Saturday, April 1, 2023

Ontario shipbuilding WW2


 

3 comments:

Anonymous said...

One question — with the shipyards being on the Great Lakes, how did the vessels get out to salt water?

Mister G said...

Thanks for the question. Long before the Seaway project there were a series of canals built along the rapids from Cornwall and Montreal dating back to the late 1700s!
https://greatlakes-seaway.com/en/the-seaway/300-years-history/

Anonymous said...

I knew about the several Welland Canals over the years, but they wouldn't have helped a shipyard in Toronto.

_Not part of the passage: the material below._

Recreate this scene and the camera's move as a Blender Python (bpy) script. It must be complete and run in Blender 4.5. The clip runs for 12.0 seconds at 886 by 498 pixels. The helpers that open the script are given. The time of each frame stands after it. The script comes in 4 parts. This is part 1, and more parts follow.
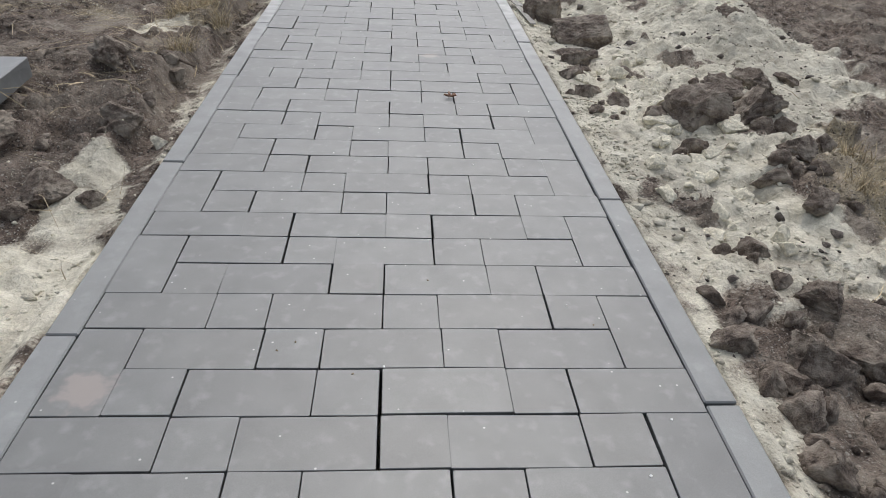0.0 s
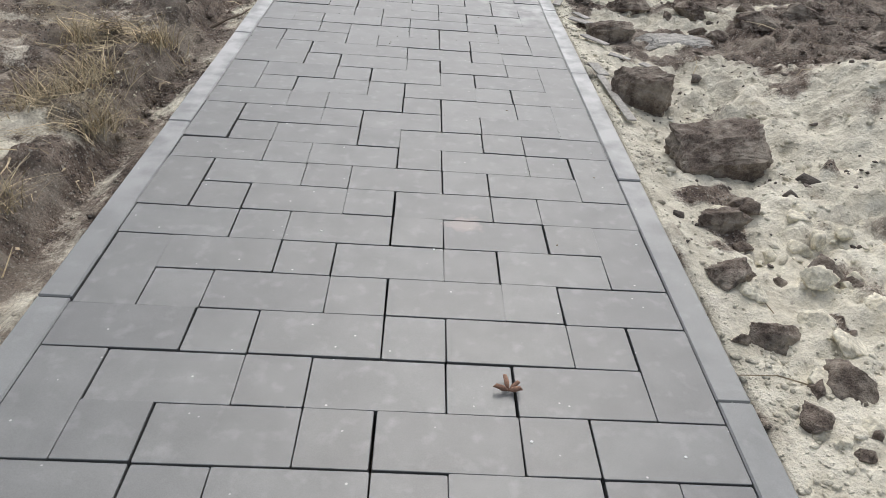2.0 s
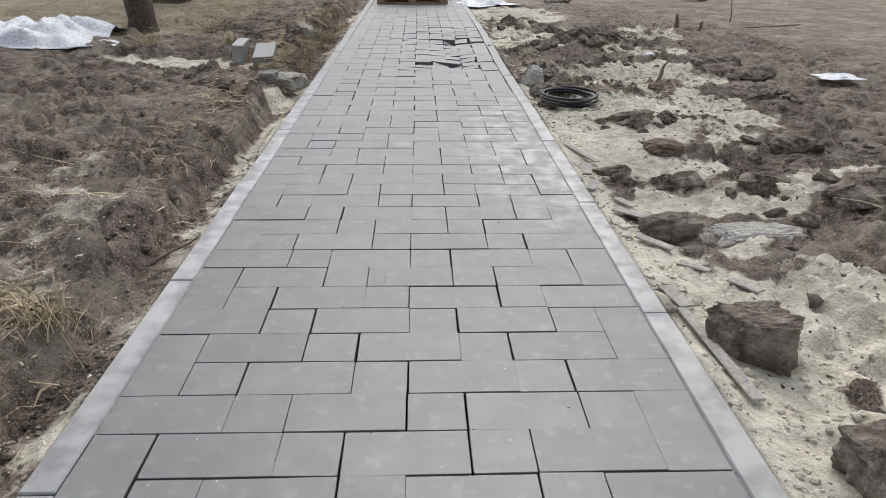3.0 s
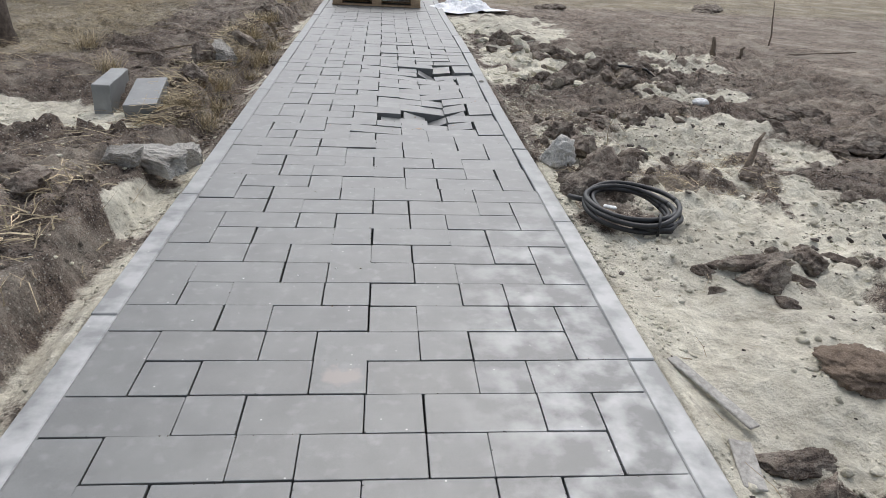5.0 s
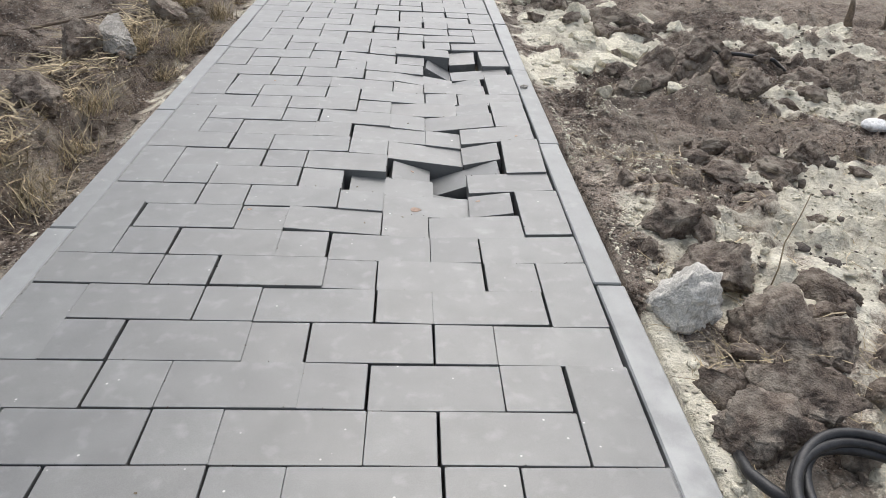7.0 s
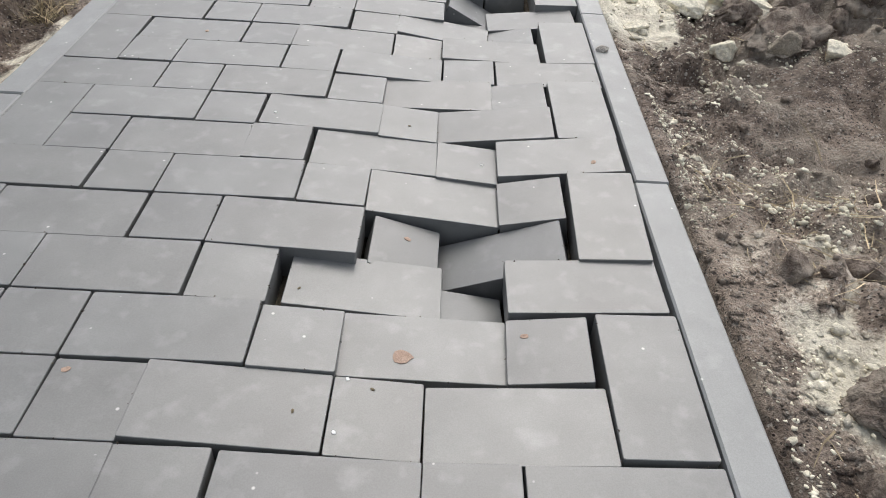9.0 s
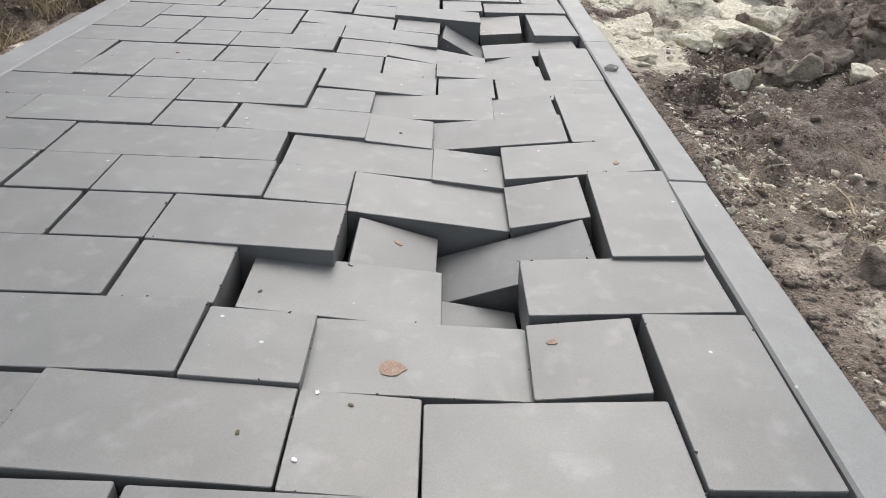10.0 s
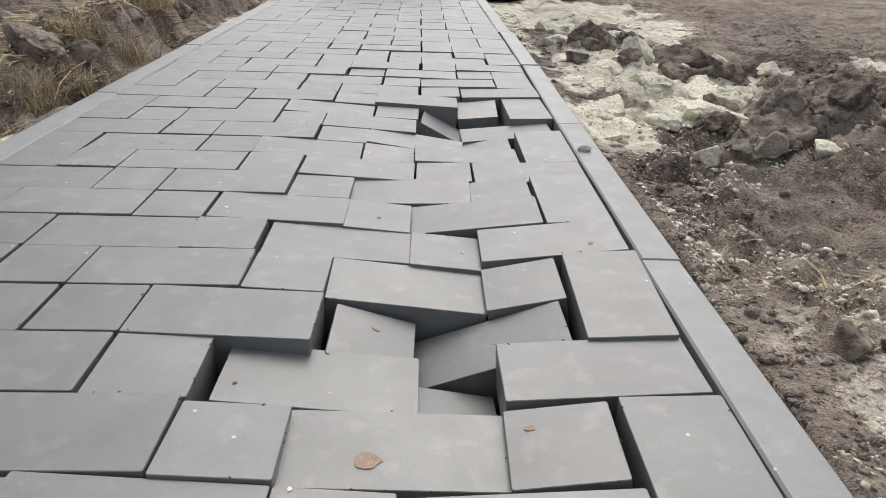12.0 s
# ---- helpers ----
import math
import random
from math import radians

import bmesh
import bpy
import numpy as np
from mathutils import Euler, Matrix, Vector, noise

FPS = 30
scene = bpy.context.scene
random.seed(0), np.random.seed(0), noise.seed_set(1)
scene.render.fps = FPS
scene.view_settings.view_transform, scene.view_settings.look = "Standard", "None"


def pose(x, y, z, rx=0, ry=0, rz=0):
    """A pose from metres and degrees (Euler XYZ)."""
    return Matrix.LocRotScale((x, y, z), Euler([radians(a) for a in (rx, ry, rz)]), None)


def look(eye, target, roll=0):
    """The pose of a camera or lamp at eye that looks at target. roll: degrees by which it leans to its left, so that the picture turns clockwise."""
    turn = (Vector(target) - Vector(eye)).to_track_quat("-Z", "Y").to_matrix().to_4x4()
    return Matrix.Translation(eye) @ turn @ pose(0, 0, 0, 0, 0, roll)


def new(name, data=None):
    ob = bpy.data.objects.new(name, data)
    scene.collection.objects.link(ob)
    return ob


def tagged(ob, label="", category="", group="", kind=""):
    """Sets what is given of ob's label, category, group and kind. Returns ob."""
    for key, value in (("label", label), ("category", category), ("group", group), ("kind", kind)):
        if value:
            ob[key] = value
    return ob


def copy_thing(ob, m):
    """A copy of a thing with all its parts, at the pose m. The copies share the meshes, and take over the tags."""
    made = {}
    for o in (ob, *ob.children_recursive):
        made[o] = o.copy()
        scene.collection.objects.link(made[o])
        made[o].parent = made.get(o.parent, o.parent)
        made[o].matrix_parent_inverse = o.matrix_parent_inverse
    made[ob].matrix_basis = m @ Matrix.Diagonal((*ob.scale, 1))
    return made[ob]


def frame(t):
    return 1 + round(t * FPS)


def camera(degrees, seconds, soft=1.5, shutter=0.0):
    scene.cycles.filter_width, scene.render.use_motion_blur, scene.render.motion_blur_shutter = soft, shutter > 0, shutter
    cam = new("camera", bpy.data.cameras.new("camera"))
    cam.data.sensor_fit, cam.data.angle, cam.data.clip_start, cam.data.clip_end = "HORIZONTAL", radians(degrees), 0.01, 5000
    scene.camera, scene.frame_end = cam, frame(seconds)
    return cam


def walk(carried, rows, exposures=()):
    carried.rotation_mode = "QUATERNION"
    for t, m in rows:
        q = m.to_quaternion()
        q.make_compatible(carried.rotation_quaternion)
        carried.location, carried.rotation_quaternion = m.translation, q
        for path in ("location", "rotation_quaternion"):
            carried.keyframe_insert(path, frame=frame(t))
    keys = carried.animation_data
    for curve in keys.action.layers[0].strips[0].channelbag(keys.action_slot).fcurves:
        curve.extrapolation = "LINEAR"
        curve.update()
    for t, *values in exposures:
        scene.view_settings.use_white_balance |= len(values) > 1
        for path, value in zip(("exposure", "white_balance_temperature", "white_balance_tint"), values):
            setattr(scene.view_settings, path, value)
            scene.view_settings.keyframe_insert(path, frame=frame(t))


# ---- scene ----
cam = camera(66.0, 12.0, soft=0.8)
PATH = [
    (0, (0.029, -0.931, 1.125), (0.171, 0.752, 0.054), 3.2),
    (0.2, (0.017, -0.734, 1.156), (0.166, 0.768, 0.175), 2.0),
    (0.5, (0.025, -0.405, 1.1), (0.137, 1.289, 0.042), 1.2),
    (0.7, (0.026, -0.244, 1.123), (0.131, 1.252, 0.128), 2.0),
    (1, (0.02, 0.08, 1.106), (0.123, 1.752, 0.013), 4.0),
    (1.2, (0.009, 0.271, 1.087), (0.136, 1.762, 0.087), 3.8),
    (1.5, (0.008, 0.578, 1.112), (0.141, 2.232, -0.005), 1.4),
    (1.8, (0.038, 0.884, 1.087), (0.121, 2.394, 0.111), 2.0),
    (2, (0.048, 1.131, 1.106), (0.152, 2.763, -0.046), 5.2),
    (2.2, (0.069, 1.324, 1.122), (0.127, 2.818, 0.121), 5.1),
    (2.5, (0.032, 1.684, 1.107), (0.118, 3.396, 0.077), 3.2),
    (2.7, (0.047, 1.855, 1.145), (0.116, 3.418, 0.256), 0.7),
    (3, (0.034, 2.273, 1.107), (0.102, 4.085, 0.264), 0.7),
    (3.1, (0.043, 2.347, 1.126), (0.08, 3.982, 0.374), 0.6),
    (3.2, (0.04, 2.488, 1.134), (0.058, 4.307, 0.304), 1.3),
    (4.8, (0.042, 4.352, 1.094), (0.176, 6.165, 0.26), 3.8),
    (5, (0.04, 4.561, 1.121), (0.217, 6.353, 0.251), 3.1),
    (5.2, (0.065, 4.807, 1.115), (0.206, 6.442, 0.376), 1.6),
    (5.5, (0.089, 5.088, 1.097), (0.163, 6.903, 0.259), 1.4),
    (5.7, (0.123, 5.276, 1.117), (0.151, 6.866, 0.274), 1.8),
    (6, (0.137, 5.634, 1.058), (0.218, 7.409, 0.139), 4.4),
    (6.2, (0.155, 5.854, 1.065), (0.278, 7.418, 0.183), 2.5),
    (6.5, (0.166, 6.103, 1.044), (0.355, 7.828, 0.05), 2.2),
    (6.6, (0.197, 6.211, 1.031), (0.338, 7.765, 0.134), 0.5),
    (7, (0.214, 6.593, 1.05), (0.331, 8.296, 0.007), 3.3),
    (7.2, (0.215, 6.781, 1.037), (0.333, 8.473, -0.024), 4.7),
    (8.8, (0.295, 7.768, 0.918), (0.333, 9.304, -0.367), 5.4),
    (9, (0.289, 7.841, 0.877), (0.33, 9.36, -0.427), 4.0),
    (9.3, (0.277, 7.9, 0.812), (0.351, 9.29, -0.333), 7.5),
    (9.5, (0.278, 7.914, 0.706), (0.306, 9.525, -0.486), 4.5),
    (9.6, (0.277, 7.925, 0.702), (0.337, 9.353, -0.399), 5.8),
    (10, (0.291, 7.945, 0.569), (0.339, 9.644, -0.496), 3.2),
    (10.5, (0.298, 7.948, 0.568), (0.347, 9.68, -0.444), 1.8),
    (11, (0.306, 7.94, 0.564), (0.404, 9.684, -0.423), 3.0),
    (11.5, (0.306, 7.942, 0.562), (0.398, 9.686, -0.429), 2.5),
    (12, (0.311, 7.945, 0.59), (0.386, 9.749, -0.283), 2.2),
]
walk(cam, [(t, look(eye, target, roll)) for t, eye, target, roll in PATH], [(0, 0.04, 6350, 10), (1, 0.03, 6380, 10), (1.5, 0.05, 6400, 10), (2, 0.17, 6430, 10), (2.5, 0.28, 6450, 10), (3, 0.1, 6400, 10), (5.5, 0.18, 6300, 10), (6.5, 0.26, 6350, 10), (7, 0.46, 6450, 10), (9.5, 0.47, 6550, 10), (10.5, 0.37, 6580, 10), (12, 0.34, 6600, 10)])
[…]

I live in Wisconsin, where the Manitowoc Shipbuilding Company north of Milwaukee built 28 Gato- and Balao-class submarines for the Navy in WW 2. These too needed to get out to salt water. After launch these sailed down Lake Michigan to Chicago and were put into a floating drydock which took them to New Orleans via the Chicago Sanitary Canal, the Illinois River, and the Mississippi.

Lots more here: https://en.wikipedia.org/wiki/Manitowoc_Shipbuilding_Company

My wife and I spent a night aboard the USS Cobia, a Gato sub afloat at the Wisconsin Maritime Museum. (The Cobia, however, was not built in Manitowoc, but is the same as the Gatos that were.) That was quite an experience.

https://www.wisconsinmaritime.org/programs-and-events/stay-on-the-sub/

The Navy also converted two side-wheel passenger ships to aircraft carriers, but these remained on the lakes. One of the pilots who trained on a lake carrier was George H.W. Bush. Some 130+ aircraft went into Lake Michigan; some were retrieved.